Locate the line that contains "for curve in" in the entries below, then repeat it and every following line through the line that contains "scene.view_settings.keyframe_insert(path, frame=frame(t))", exactly, and no others.

* Begin Exercise materials *

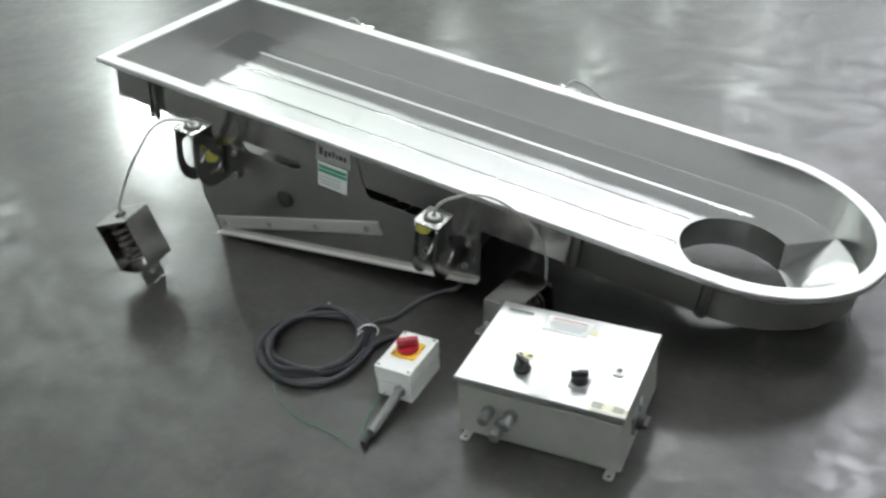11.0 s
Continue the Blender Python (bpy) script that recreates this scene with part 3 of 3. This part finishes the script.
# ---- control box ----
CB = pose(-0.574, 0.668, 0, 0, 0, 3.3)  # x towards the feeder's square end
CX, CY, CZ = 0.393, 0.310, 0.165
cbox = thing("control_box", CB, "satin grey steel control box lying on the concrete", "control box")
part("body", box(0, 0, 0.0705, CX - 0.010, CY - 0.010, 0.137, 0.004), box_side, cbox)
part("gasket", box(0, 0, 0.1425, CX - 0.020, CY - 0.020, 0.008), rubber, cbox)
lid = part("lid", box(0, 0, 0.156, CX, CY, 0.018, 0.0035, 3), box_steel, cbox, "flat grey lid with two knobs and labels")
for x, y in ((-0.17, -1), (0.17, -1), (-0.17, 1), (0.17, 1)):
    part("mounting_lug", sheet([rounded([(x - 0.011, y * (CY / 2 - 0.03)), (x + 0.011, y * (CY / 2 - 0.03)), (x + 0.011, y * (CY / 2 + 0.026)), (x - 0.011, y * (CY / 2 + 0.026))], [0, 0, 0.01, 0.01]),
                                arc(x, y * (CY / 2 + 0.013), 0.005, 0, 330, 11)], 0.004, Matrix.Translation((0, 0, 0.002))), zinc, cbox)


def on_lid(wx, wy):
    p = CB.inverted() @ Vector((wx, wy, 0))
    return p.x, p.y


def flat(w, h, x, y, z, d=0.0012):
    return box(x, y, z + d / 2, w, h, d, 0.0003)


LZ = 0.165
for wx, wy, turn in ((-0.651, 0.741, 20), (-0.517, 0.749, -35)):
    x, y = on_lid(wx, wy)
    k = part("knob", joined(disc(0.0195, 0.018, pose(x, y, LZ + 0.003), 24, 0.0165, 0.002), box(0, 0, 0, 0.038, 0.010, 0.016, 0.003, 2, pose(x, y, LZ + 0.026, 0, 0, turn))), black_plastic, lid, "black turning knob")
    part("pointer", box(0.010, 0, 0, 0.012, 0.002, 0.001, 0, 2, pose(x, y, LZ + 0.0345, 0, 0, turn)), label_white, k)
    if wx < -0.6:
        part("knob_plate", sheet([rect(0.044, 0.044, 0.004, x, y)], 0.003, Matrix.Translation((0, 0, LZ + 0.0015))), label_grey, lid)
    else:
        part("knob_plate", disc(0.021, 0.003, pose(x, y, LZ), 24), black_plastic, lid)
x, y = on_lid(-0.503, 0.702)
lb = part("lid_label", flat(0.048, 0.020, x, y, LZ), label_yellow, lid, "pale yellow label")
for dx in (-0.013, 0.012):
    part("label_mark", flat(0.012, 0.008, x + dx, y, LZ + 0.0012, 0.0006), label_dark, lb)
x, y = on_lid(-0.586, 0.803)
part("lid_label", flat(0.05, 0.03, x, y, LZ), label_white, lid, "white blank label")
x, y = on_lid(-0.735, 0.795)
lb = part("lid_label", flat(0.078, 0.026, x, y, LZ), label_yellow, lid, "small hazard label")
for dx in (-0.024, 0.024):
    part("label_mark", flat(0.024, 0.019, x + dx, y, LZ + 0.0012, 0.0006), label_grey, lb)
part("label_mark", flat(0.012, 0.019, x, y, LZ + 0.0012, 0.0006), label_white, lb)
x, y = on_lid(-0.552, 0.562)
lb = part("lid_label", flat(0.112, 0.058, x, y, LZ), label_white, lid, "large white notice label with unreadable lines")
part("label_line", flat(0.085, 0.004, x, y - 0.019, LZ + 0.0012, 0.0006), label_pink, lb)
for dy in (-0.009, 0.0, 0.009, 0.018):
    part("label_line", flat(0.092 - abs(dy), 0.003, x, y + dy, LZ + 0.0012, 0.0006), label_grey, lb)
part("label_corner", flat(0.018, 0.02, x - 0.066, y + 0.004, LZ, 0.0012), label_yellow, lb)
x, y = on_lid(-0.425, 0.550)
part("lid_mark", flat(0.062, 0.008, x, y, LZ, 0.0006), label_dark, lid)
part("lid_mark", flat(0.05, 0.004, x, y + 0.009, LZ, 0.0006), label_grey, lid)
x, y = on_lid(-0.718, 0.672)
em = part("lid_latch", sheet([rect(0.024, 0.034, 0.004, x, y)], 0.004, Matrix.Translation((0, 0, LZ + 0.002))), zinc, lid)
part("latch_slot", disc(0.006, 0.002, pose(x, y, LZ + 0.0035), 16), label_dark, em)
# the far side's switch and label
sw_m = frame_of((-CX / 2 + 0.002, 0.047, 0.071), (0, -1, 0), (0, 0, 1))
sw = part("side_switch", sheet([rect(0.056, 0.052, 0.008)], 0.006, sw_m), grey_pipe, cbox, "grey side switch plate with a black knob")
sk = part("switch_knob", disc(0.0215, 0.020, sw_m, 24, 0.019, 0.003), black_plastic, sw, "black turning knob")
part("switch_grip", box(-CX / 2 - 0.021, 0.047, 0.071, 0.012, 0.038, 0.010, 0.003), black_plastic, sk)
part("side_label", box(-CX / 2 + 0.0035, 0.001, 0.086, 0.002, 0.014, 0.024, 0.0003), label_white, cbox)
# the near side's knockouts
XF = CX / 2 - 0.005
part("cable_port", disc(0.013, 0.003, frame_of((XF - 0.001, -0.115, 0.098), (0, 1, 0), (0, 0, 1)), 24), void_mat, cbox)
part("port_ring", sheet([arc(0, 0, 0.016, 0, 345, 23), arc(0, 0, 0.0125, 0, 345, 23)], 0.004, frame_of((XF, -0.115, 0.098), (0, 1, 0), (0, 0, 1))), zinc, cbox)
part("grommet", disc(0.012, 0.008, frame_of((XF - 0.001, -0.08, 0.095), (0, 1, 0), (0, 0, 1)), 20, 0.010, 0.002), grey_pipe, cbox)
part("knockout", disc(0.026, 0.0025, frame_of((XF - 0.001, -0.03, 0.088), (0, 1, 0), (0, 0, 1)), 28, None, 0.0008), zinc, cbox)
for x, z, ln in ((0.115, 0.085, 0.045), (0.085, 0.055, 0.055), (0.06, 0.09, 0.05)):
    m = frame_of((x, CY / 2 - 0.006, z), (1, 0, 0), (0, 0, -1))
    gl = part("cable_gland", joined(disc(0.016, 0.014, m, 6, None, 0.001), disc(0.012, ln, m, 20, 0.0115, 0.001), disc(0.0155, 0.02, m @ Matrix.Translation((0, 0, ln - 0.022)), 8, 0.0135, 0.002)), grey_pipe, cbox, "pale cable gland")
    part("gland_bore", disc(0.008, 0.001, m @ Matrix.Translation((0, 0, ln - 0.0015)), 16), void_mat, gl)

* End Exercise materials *
* Begin Exercise materials *

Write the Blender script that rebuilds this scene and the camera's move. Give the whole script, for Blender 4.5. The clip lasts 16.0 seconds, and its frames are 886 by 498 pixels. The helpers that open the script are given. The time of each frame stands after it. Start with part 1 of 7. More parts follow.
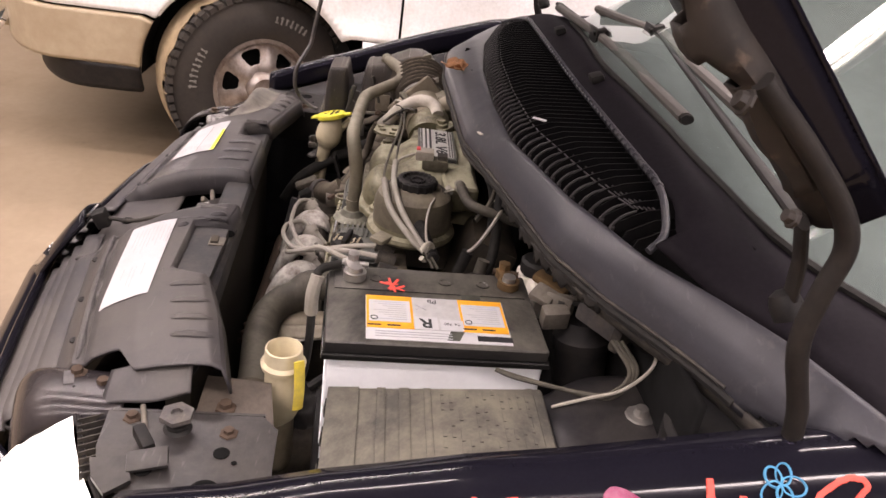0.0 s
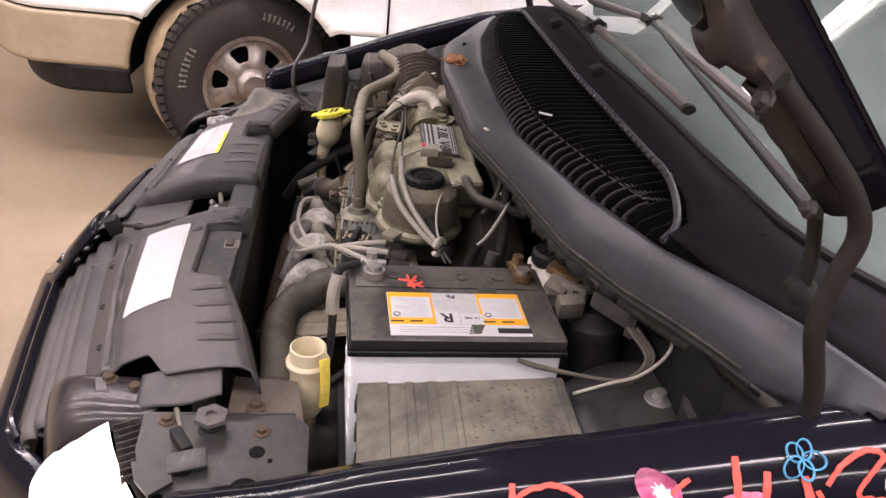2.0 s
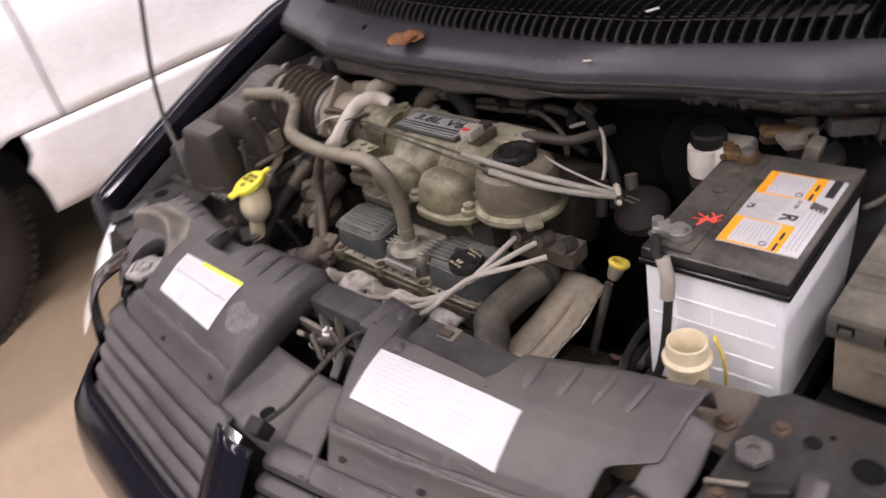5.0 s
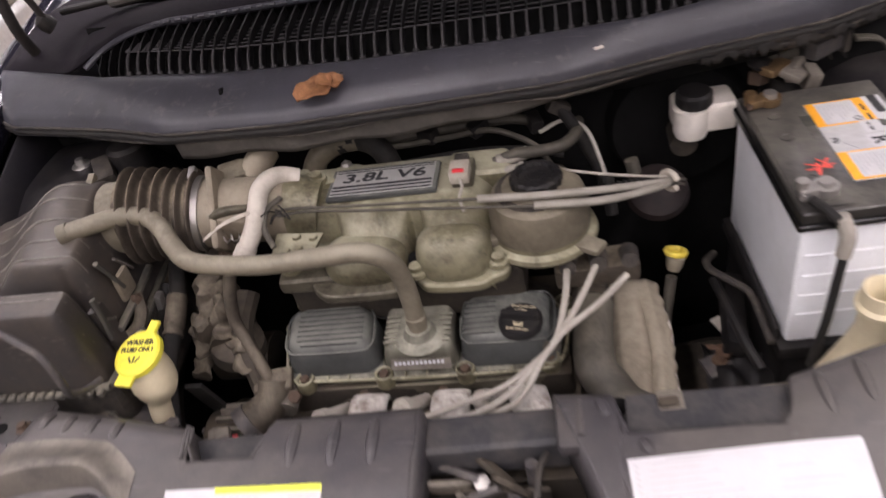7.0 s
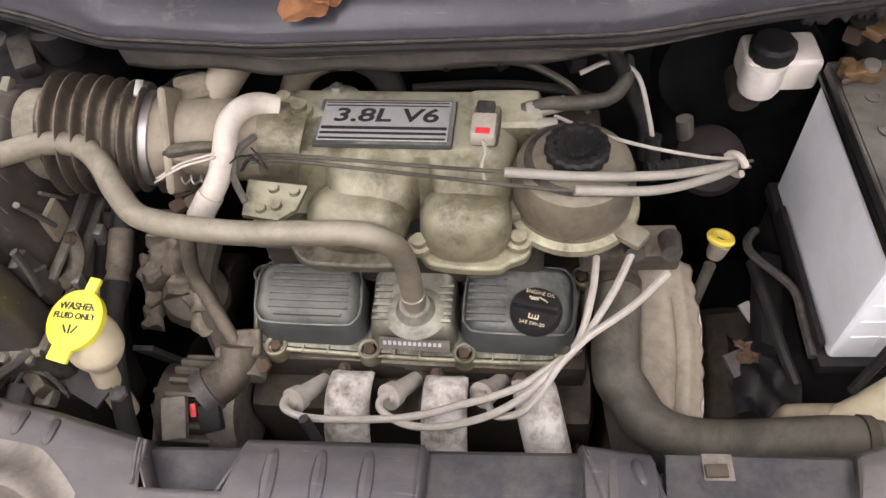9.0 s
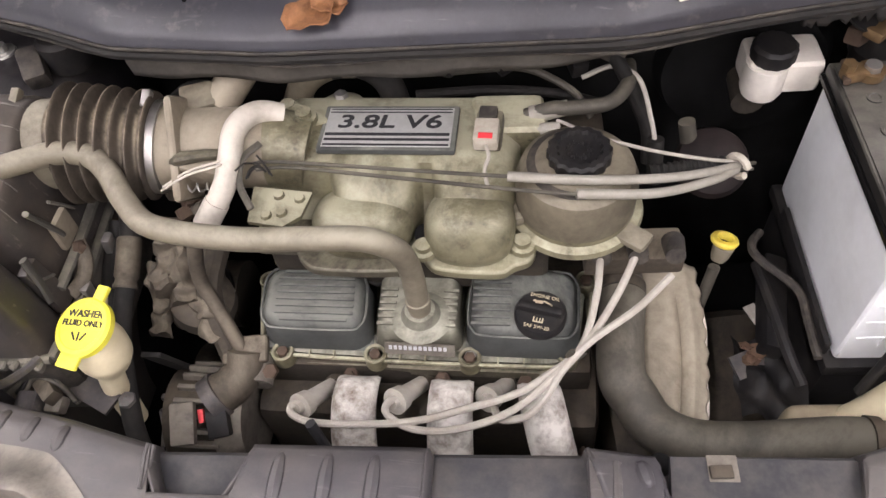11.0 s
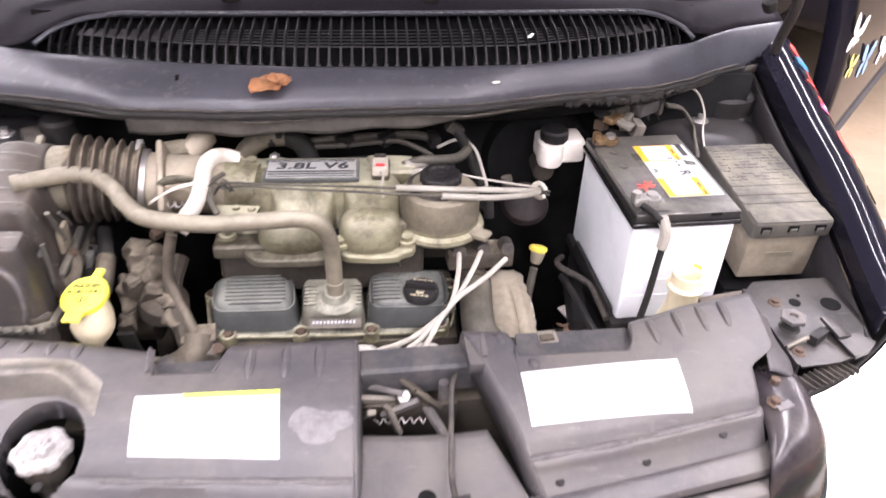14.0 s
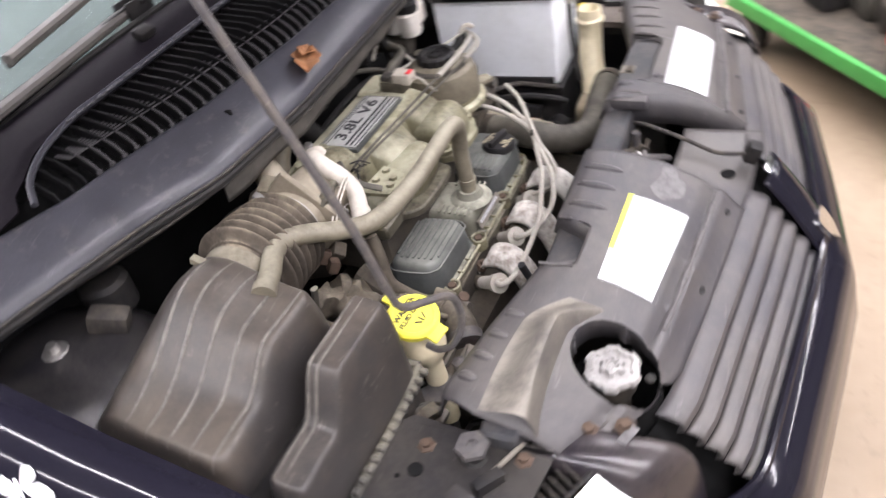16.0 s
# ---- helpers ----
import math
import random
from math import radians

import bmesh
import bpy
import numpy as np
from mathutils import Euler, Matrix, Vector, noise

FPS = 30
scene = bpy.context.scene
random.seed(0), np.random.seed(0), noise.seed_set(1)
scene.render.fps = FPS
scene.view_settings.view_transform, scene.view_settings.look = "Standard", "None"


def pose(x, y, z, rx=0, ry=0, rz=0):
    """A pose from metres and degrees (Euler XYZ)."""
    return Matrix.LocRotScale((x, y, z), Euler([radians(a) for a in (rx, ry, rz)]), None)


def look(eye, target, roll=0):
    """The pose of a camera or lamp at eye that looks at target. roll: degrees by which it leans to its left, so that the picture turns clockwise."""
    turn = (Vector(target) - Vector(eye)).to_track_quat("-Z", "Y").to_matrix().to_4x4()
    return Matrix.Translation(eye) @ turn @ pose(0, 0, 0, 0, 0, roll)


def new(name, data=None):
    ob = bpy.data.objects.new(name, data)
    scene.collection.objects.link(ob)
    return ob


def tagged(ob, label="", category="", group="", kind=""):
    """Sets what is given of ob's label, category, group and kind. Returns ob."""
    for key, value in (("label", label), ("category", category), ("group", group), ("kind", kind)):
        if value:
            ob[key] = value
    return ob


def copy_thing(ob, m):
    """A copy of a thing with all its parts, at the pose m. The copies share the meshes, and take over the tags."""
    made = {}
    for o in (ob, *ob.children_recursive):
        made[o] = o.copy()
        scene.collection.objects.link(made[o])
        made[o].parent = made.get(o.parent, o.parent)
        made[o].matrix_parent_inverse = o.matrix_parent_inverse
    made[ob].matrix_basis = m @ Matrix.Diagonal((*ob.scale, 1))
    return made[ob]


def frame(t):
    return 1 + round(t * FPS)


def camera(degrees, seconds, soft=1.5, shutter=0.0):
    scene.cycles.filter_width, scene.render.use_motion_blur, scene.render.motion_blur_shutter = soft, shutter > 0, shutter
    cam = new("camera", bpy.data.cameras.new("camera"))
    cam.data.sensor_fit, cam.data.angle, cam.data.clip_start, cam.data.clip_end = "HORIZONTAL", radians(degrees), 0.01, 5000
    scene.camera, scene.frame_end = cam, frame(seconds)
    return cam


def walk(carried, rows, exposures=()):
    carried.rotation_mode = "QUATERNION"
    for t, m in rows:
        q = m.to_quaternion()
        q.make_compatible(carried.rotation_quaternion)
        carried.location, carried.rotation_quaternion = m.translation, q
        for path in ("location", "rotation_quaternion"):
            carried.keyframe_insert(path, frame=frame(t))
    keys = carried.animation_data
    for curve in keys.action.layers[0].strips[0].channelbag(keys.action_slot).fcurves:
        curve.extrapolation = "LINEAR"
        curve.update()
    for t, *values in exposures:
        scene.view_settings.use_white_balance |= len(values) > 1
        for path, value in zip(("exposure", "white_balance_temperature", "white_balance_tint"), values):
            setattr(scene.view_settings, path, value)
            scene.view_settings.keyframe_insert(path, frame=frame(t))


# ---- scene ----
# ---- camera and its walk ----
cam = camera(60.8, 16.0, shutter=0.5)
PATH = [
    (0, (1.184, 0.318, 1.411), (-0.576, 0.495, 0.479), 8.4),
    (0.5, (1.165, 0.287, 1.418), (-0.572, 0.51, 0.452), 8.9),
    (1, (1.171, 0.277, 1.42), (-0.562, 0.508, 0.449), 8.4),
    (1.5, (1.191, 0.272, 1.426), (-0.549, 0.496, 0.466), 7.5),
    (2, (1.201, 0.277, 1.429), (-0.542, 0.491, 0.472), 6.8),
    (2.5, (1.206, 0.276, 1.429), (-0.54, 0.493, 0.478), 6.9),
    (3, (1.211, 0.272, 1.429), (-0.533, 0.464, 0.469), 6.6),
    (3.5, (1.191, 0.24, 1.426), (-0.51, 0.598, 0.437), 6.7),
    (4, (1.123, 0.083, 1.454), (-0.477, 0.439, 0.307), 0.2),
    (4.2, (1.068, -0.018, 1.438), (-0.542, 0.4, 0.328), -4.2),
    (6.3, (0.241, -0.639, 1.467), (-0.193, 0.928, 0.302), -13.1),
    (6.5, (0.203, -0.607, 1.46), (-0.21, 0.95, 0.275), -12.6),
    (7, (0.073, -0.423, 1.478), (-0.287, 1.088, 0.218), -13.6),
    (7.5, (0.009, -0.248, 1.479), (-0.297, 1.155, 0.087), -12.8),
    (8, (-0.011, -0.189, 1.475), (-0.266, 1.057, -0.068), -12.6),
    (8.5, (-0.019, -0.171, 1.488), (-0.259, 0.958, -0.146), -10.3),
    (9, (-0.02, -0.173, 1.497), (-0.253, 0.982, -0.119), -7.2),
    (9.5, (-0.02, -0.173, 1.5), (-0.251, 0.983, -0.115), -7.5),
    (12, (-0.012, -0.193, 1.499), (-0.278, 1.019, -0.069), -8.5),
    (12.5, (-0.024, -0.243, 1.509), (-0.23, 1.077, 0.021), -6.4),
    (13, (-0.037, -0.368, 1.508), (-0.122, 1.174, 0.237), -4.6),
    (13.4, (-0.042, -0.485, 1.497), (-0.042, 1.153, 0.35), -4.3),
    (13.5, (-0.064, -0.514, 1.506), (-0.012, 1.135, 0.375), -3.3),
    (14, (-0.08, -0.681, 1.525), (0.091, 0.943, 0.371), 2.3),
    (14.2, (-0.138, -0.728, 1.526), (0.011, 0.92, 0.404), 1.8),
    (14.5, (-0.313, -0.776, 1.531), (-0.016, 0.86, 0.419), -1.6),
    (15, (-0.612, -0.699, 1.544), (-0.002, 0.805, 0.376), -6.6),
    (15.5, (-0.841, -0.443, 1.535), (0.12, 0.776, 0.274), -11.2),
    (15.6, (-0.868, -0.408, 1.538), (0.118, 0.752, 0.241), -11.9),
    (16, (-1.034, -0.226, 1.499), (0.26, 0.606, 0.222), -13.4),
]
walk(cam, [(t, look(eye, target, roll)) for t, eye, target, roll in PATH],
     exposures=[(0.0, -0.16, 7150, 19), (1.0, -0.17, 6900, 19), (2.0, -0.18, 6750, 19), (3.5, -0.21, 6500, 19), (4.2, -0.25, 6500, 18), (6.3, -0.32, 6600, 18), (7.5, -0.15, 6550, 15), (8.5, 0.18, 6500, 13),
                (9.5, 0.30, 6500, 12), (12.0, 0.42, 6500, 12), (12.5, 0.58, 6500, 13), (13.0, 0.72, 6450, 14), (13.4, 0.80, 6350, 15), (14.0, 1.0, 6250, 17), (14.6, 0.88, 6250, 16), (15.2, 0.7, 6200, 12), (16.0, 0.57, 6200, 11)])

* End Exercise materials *

→ Completed exercise
    for curve in keys.action.layers[0].strips[0].channelbag(keys.action_slot).fcurves:
        curve.extrapolation = "LINEAR"
        curve.update()
    for t, *values in exposures:
        scene.view_settings.use_white_balance |= len(values) > 1
        for path, value in zip(("exposure", "white_balance_temperature", "white_balance_tint"), values):
            setattr(scene.view_settings, path, value)
            scene.view_settings.keyframe_insert(path, frame=frame(t))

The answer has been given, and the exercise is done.